Yes, there were gentlemen—Robert E. Lee was a gentleman—but were they the ones who shaped America’s dynamic civilization? Were the Radical Republicans gentlemen? Were the captains of industry? Was Teddy Roosevelt? ("That damned cowboy," Mark Hanna called him.) The term doesn’t fit, because the genteel aura Lukacs surrounds it with doesn’t fit America. He has tried to recast our history in a Burkean mold, as the organic growth of civil traditions. But the real America is always building up and pulling down, abruptly breaking with the past, then trying to restore it, then starting again, creatively bungling its way through history.
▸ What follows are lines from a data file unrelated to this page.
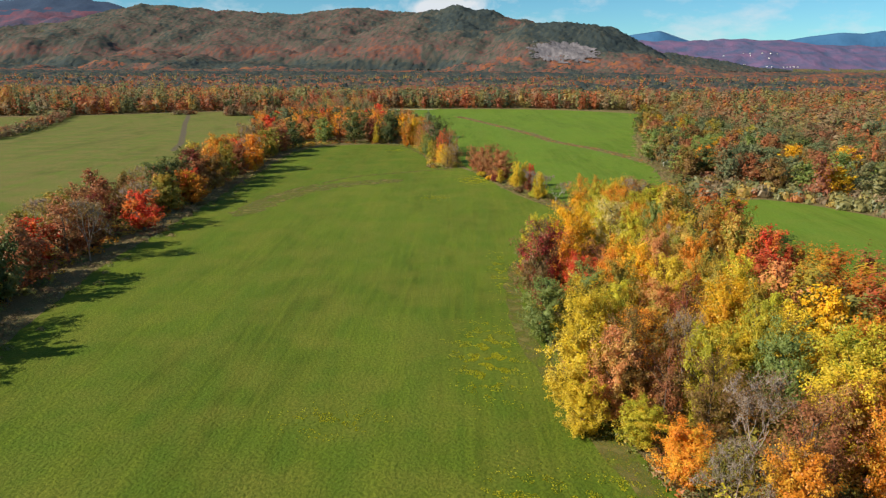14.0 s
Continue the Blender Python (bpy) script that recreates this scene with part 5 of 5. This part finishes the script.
for a, c in (((-2, 716), (15, 672)), ((15, 672), (40, 597)), ((40, 597), (52, 545)), ((52, 545), (70, 511)), ((70, 511), (84, 462))):
    t = rng.random(260)
    sx.append(a[0] + (c[0] - a[0]) * t + rng.normal(size=260) * 1.5)
    sy.append(a[1] + (c[1] - a[1]) * t + rng.normal(size=260) * 1.5)
x, y = np.concatenate(sx), np.concatenate(sy)
mass("swale_weeds", x, y, rng.uniform(0.2, 0.6, len(x)), rng.uniform(0.3, 0.9, len(x)), tints(rng, len(x), [0, 0, 4, 1, 0, 2, 1, 0, 3, 3, 2]), 18, 113, "rusty weeds along the swale", "weeds", 0.28, inner=0.3, mat=M_WOOD)
for spot, wide, n in (((5, 257), (4.6, 12), 2600), ((18, 219), (4.5, 8), 2000), ((7, 415), (5.2, 7), 2400), ((25, 343), (2.6, 7), 900), ((-15, 238), (7, 4), 320), ((-7, 380), (5, 4), 260), ((8, 222), (6, 6), 900), ((9, 300), (2.2, 16), 380), ((-30, 500), (6, 5), 200)):
    n *= 3
    fx, fy = rng.normal(spot[0], wide[0] * 0.5, n), rng.normal(spot[1], wide[1] * 0.5, n)
    keep = inside(HAY, fx, fy) & (lumps(fx, fy, 3.5, 111) > 0.1)
    tufts("flower_patch", fx[keep], fy[keep], 0.10, 0.12, rng.random(int(keep.sum())), 112, "patch of yellow wildflowers in the hay field", "flowers", 0.05, M_FLOWER)


# ---- single small things ----
def dead_tree(x, y, h, pieces):
    """A leafless pale tree: forked bleached limbs."""
    r = np.random.default_rng(int(h * 100))
    e = tagged(new("dead_tree"), "bleached dead tree with bare forked limbs", "tree")
    e.location = (x, y, 0)
    out, tips = [limb((0, 0, -0.3), (0.2, 0.1, h * 0.3), 0.12, 0.09, 7)], []
    link_mesh("trunk", *joined(out), M_PALE, e)
    for k in range(pieces):
        out, tips = [], []
        w = np.array([math.cos(k * 2.2), math.sin(k * 2.2) * 0.6, 1.3])
        branching(r, np.array([0.15, 0.08, h * 0.22]), w / np.linalg.norm(w), h * 0.4, 0.055, 2, out, tips, 0.5)
        link_mesh("limb", *joined(out), M_PALE, e)


dead_tree(30.7, 374.5, 5.6, 3)
dead_tree(-62.0, 224.0, 5.0, 6)
dead_tree(-10.0, 142.5, 5.2, 4)
dead_tree(-28.8, 128.1, 7.5, 2)


def log(a, b, ra, rb, label):
    v, f = joined([limb(a, b, ra, rb, 8), limb(np.array(a) * 0.4 + np.array(b) * 0.6, np.array(a) * 0.35 + np.array(b) * 0.65 + np.array([0.9, 0.6, 0.5]), rb * 0.6, 0.02, 5)])
    return tagged(link_mesh("fallen_log", v, f, M_PALE), label, "log")


log((-30.5, 96.0, -0.2), (-18.8, 110.0, 0.25), 0.2, 0.1, "grey fallen trunk lying across the pond")
log((-13.2, 101.5, -0.5), (-10.6, 103.5, -0.15), 0.09, 0.05, "pale branch lying in the pond")


def house(x, y, w, d, h, turn):
    e = tagged(new("house"), "small white far house with a grey gable roof", "house", group="houses on the far slope")
    e.matrix_basis = pose(x, y, float(hills(np.array([x]), np.array([y]))[0]) + 1.0, 0, 0, turn)
    bm = bmesh.new()
    bmesh.ops.create_cube(bm, size=1.0, matrix=Matrix.Translation((0, 0, h / 2 - 1)) @ Matrix.Diagonal((w, d, h + 2, 1)))
    part("wall", bm, M_PAINT, e)
    bm = bmesh.new()
    p = [bm.verts.new(c) for c in ((-w / 2 - 0.5, -d / 2 - 0.6, h), (w / 2 + 0.5, -d / 2 - 0.6, h), (w / 2 + 0.5, d / 2 + 0.6, h), (-w / 2 - 0.5, d / 2 + 0.6, h), (-w / 2 - 0.5, 0, h + d * 0.42), (w / 2 + 0.5, 0, h + d * 0.42))]
    for q in ((0, 1, 5, 4), (2, 3, 4, 5), (0, 4, 3), (1, 2, 5), (0, 3, 2, 1)):
        bm.faces.new([p[i] for i in q])
    part("roof", bm, M_ROOF, e)


for k, (x, y) in enumerate(((1429, 4058), (1545, 4086), (1579, 4082), (1569, 4047), (1630, 4048), (1675, 4043), (1717, 4064), (1641, 3979), (1501, 3943), (1582, 3851), (1595, 3830), (1667, 3853), (1692, 3869), (1716, 3886), (1736, 3891), (1756, 3887))):
    house(x, y, 6.5 + 1.5 * math.sin(k * 1.9), 5, 2.4, 23 * k)


def post():
    e = tagged(new("marker_post"), "white marker post at the field's edge", "post")
    e.location = (87.0, 454.0, 0)
    v, f = limb((0, 0, -0.2), (0, 0, 1.5), 0.09, 0.08, 8)
    link_mesh("shaft", v, f, M_PAINT, e)
    v, f = limb((0, 0, 1.5), (0, 0, 1.95), 0.34, 0.26, 8)
    link_mesh("cap", v, f, M_PAINT, e)


post()
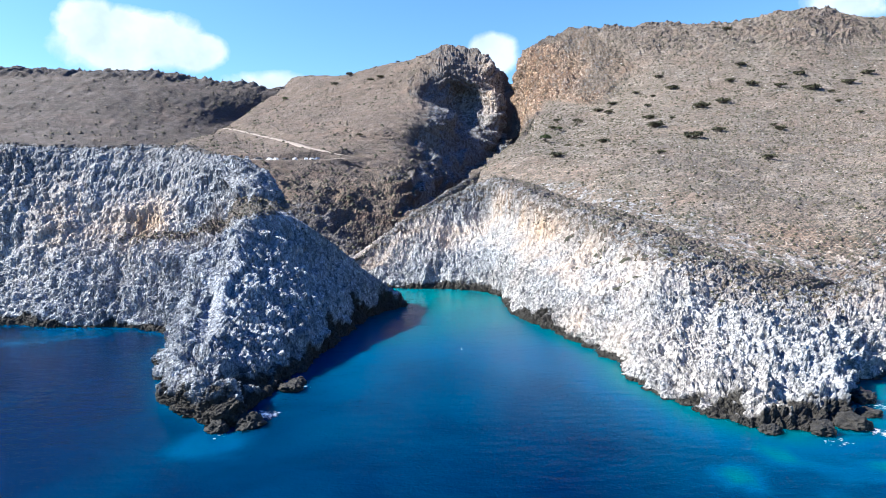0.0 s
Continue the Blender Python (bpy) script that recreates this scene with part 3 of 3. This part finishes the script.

Still, Lukacs seems right to surmise that something has ended in America since the end of the 1960s. What it was, and what caused it to end, is never precisely spelled out, but that is all right. This is not an analytical book but a book of evocations, summoning the remnants—some of the remnants—of a certain way of life. The book is not quite Whitmanesque in its scope, but that too is all right. Lukacs has brought us some shells he has selected from a past that he loves. His tone is elegiac: he knows that what lived in those shells died long ago. But the shells themselves seemed so beautiful to him that he had to show them to us; so he did, after polishing them and perhaps slightly enhancing the colors. His effort, I think, is successful, all the more because he seems to have pulled it off so effortlessly. It is a graceful goodbye to this century.
George McKenna is Professor of Political Science at City College of New York and author of The Drama of Democracy.